Count the lines that hold the string "this". Reply with the number alone.
━━━━━ Information supplied ━━━━━
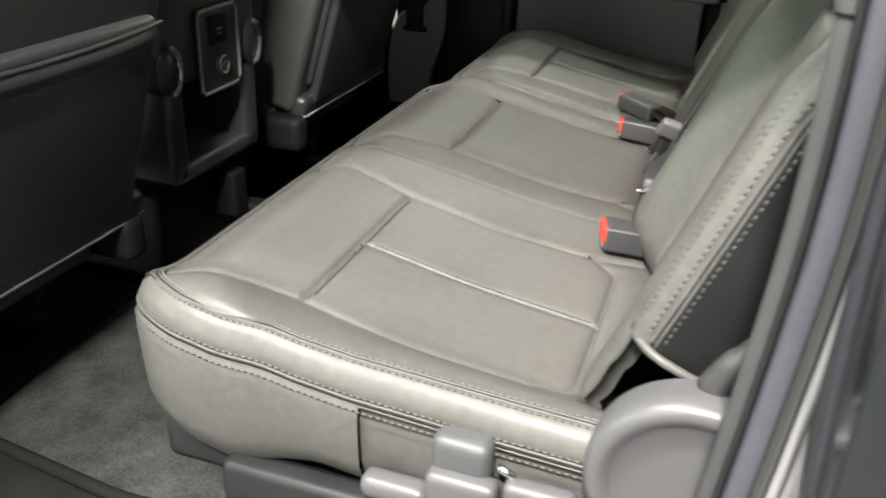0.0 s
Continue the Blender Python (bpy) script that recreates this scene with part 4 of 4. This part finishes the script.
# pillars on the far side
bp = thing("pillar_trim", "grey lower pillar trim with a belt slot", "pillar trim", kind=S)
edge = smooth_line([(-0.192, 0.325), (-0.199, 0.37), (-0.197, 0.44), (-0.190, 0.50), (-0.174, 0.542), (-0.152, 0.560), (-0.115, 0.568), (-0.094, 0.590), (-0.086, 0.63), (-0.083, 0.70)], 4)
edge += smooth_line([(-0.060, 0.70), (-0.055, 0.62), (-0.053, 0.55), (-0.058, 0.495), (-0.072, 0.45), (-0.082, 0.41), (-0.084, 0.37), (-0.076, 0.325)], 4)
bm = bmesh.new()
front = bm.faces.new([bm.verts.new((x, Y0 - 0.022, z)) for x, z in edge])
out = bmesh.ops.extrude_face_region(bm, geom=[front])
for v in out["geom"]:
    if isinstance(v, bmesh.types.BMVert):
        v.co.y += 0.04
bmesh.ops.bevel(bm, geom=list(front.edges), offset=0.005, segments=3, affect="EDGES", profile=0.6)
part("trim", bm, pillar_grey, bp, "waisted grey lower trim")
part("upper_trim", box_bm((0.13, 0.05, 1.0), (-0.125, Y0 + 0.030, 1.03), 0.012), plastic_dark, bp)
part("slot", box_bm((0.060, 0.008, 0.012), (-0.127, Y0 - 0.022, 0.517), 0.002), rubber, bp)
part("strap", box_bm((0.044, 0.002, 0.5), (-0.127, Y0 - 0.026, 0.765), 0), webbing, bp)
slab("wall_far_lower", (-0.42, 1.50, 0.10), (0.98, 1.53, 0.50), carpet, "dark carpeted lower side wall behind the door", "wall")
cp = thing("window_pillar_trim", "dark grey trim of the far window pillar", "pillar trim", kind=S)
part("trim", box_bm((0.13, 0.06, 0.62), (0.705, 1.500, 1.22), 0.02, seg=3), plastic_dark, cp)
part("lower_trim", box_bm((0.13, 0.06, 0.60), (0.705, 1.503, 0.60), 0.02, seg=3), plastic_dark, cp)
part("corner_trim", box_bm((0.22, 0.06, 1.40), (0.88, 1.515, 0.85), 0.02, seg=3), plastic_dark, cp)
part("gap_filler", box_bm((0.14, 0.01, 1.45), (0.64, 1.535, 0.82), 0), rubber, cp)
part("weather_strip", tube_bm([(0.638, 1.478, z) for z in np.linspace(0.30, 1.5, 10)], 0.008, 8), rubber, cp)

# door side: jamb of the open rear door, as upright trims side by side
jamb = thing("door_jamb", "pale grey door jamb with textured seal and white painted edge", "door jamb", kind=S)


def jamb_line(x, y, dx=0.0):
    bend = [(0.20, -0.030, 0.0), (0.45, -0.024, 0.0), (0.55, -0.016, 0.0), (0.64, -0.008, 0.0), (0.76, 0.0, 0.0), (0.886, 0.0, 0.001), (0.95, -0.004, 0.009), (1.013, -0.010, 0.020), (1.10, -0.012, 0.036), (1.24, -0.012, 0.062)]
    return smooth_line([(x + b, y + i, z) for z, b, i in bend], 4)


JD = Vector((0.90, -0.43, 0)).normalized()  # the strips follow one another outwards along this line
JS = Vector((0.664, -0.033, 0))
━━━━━
◆ Response to the exercise:
2